Amazon customers received an interesting email from Amazon informing them of a “technical error” that inadvertently exposed customers’ names and email addresses.
Many users who were sent the email assumed that the email itself was fake due Amazon using a http and not https link. However, customer support confirmed the email was legitimate.
The email is brief, does not contain an apology or admit responsibility, only that the error has been resolved and advises users that it isn’t necessary to change passwords — which is usually the first thing people should do after any kind of data breach.
Amazon's legit been sending out notices saying sorry we exposed your email address. Seems likely related to this https://t.co/21cRB2dHTk… Besides the brevity, what's giving people pause is they sign the email https://t.co/KDiteRFaeR Why cap the "a" and why no https://? Strange pic.twitter.com/mwty3GmCN1
— briankrebs (@briankrebs) November 21, 2018
However, the exposed information puts users at the risk of phishing attacks and could allow hackers to attempt to reset their accounts.
Amazon has made no comment on how many users were affected by the “technical error”, but we can see from Twitter that the email was sent to users in the United States, Europe, and here in Australia.
The only way to know if your email address has been exposed is by receiving the short email from Amazon’s customer service team.

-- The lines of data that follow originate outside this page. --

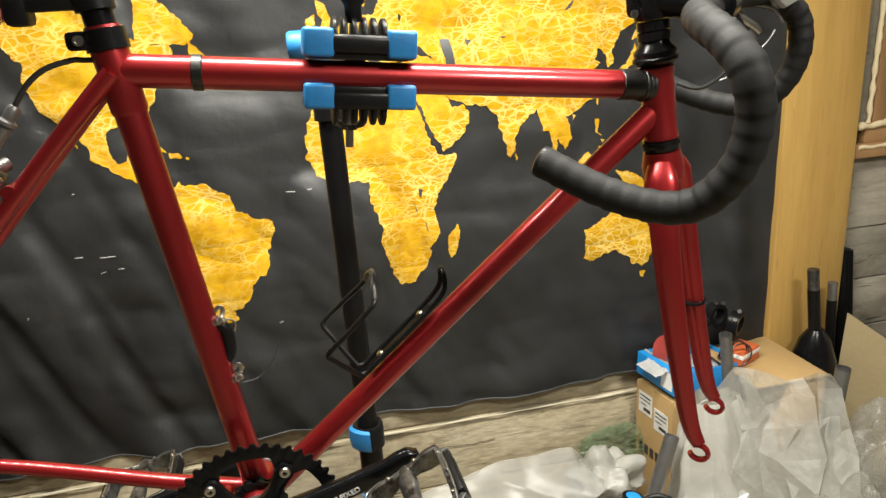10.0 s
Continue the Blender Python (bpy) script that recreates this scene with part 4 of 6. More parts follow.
def pedal(centre, tilt, s):
    """Caged platform pedal; its spindle runs along y away from the crank (side s)."""
    m = Matrix.Translation(centre) @ Matrix.Rotation(radians(tilt), 4, "Y")
    bm = tube(bmesh.new(), [m @ Vector((0, -s * 0.050, 0)), m @ Vector((0, -s * 0.030, 0)), m @ Vector((0, s * 0.020, 0)), m @ Vector((0, s * 0.048, 0))], [0.009, 0.0125, 0.0088, 0.0128], 12, squash=0.8)
    pd = bpart("pedal", bm, WORN_ALLOY, "scuffed black alloy cage pedal")
    w, l, h = 0.0445, 0.046, 0.0105
    ring = smooth_line([(-w, -l * 0.8, 0), (-w * 0.86, -l, 0), (0, -l * 1.02, 0), (w * 0.86, -l, 0), (w, -l * 0.8, 0), (w * 1.04, 0, 0), (w, l * 0.8, 0), (w * 0.86, l, 0), (0, l * 1.06, 0), (-w * 0.86, l, 0), (-w, l * 0.8, 0), (-w * 1.04, 0, 0)], 3, True)
    for k, (za, zb) in enumerate(((-h, h),)):
        bm = bmesh.new()
        n = len(ring)
        rows = []
        for off, z in ((0.0, -h), (0.0, h), (-0.0065, h), (-0.0065, -h)):
            rows.append([bm.verts.new(m @ (Vector((p.x, p.y, 0)) * (1 + off / p.length) + Vector((0, 0, z - 0.35 * h * (abs(p.x) < w * 0.6) * (1 if z > 0 else -1))))) for p in ring])
        for r0, r1 in zip(rows, rows[1:] + rows[:1]):
            for i in range(n):
                bm.faces.new((r0[i], r0[(i + 1) % n], r1[(i + 1) % n], r1[i]))
        bmesh.ops.bevel(bm, geom=bm.edges[:], offset=0.0007, segments=1, affect="EDGES")
        bpart("cage", bm, WORN_ALLOY, "worn alloy cage", pd)
        for zz in (h, -h):
            edge = [m @ (Vector((p.x, p.y, 0)) * (1 - 0.0005 / p.length) + Vector((0, 0, zz - 0.35 * zz * (abs(p.x) < w * 0.6)))) for p in ring]
            bpart("worn_edge", tube(bmesh.new(), edge, 0.0011, 6, True), STEEL, "bare silver edge", pd)
    for sx in (-1, 1):
        for y in (-0.020, 0.020):
            bm = bmesh.new()
            box(bm, (0.012, 0.008, 0.012), m @ Matrix.Translation((sx * 0.0455, y * 1.85, 0)) @ Matrix.Rotation(radians(-40 * sx * (1 if y > 0 else -1)), 4, "Z"), 0.002)
            bpart("web", bm, WORN_ALLOY, parent=pd)
    for x, y in ((-0.042, -0.031), (-0.0445, 0), (-0.042, 0.031), (0.042, -0.031), (0.0445, 0), (0.042, 0.031), (-0.016, -0.043), (0.016, 0.043), (0.016, -0.043), (-0.016, 0.043)):
        p = m @ Vector((x, y, h - 0.0005))
        bpart("pin", lathe(bmesh.new(), [(0.0022, 0), (0.0022, 0.002), (0.0014, 0.003), (0, 0.003)], m @ Matrix.Translation((x, y, h - 0.0005)), 10), STEEL, parent=pd)
    for q in (-1, 1):
        bm = bmesh.new()
        box(bm, (0.006, 0.062, 0.017), m @ Matrix.Translation((q * (w + 0.004), 0, 0)), 0.001)
        holder = bpart("reflector_holder", bm, BLACK_PLASTIC, parent=pd)
    for q in (-1,):
        bm = bmesh.new()
        box(bm, (0.003, 0.050, 0.008), m @ Matrix.Translation((q * (w + 0.0068), 0, 0)), 0.001)
        bpart("reflector", bm, AMBER, "amber reflector", pd)
    bpart("cap", lathe(bmesh.new(), [(0, 0), (0.0112, 0), (0.0112, 0.004), (0.008, 0.006), (0, 0.006)], aim(m @ Vector((0, s * 0.051, 0)), m @ Vector((0, s * 1.0, 0))), 8), BLACK_ALU, parent=pd)


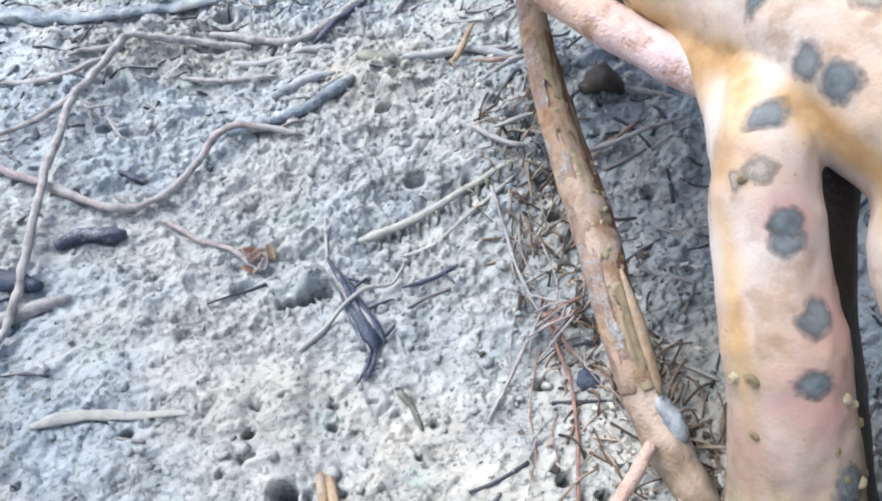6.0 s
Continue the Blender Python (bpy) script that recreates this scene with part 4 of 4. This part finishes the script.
for k in range(34):
    s_ = rng.random()
    barnacle((0.100 + 0.02 * s_ + rng.uniform(-0.008, 0.01), 0.49 - 0.15 * s_, 0.15 - 0.07 * s_), rng.uniform(0.0010, 0.0019), root_small)

# a split, pale sliver of wood on the slender root, and the stub where it broke
part("peeled_sliver", tube([(0.1135, 0.392, 0.110, 0.0010), (0.116, 0.372, 0.1035, 0.0030), (0.1195, 0.350, 0.0920, 0.0034), (0.123, 0.330, 0.080, 0.0022)], sides=10, flat=0.7, fine=0.06), REED, root_small, "pale straw-coloured split wood")
part("stub", tube([(0.123, 0.334, 0.074, 0.0028), (0.126, 0.326, 0.073, 0.0046), (0.130, 0.314, 0.069, 0.0044), (0.132, 0.309, 0.066, 0.0020)], sides=12, fine=0.3, rough=0.2, grain=120.0, step=0.002), WOOD_GREY, root_small, "grey-green broken stub")


# ---- litter by the roots ----
lying([(0.372, 0.585), (0.386, 0.552), (0.397, 0.530)], 0.0017, 0.0012, mat=BARK_AND_GAP_BLACK, name="twig", label="thin black twig on mud")
lying([(0.445, 0.560), (0.456, 0.538), (0.466, 0.505)], 0.0017, 0.0013, mat=BARK_AND_GAP_BLACK, name="twig", label="thin black twig on mud")
lying([(0.345, 0.610), (0.380, 0.590), (0.402, 0.571), (0.470, 0.560)], 0.0014, 0.0010, mat=BARK_AND_GAP_BLACK, name="twig", label="thin black twig on mud")
lying([(0.300, 0.620), (0.340, 0.588), (0.372, 0.570)], 0.0017, 0.0012, mat=BARK_AND_GAP_BLACK, name="twig", label="thin black twig on mud")
lying([(0.425, 0.630), (0.45, 0.600), (0.50, 0.585)], 0.0019, 0.0012, mat=BARK_AND_GAP_BLACK, name="twig", label="thin black twig on mud")
lying([(0.395, 0.590), (0.405, 0.577, 0.004), (0.420, 0.571, 0.003), (0.432, 0.575)], 0.0013, 0.0009, mat=BARK_AND_GAP_BLACK, name="twig", label="thin black forked twig on mud")
lying([(0.335, 0.580), (0.352, 0.566, 0.004), (0.372, 0.545, 0.003), (0.384, 0.520)], 0.0015, 0.0010, mat=BARK_AND_GAP_BLACK, name="twig", label="thin black bent twig on mud")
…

The email does not say whether the information was accessed by a third party, it doesn’t state when the error happened, or how long the information was exposed.
Some are linking the “technical error” to related reports of Amazon firing employees for sharing customer emails with third-party sellers, but nothing can be confirmed with the scant information Amazon has released.
Amazon has not yet made any official announcement besides the emails which has not been received well by their users.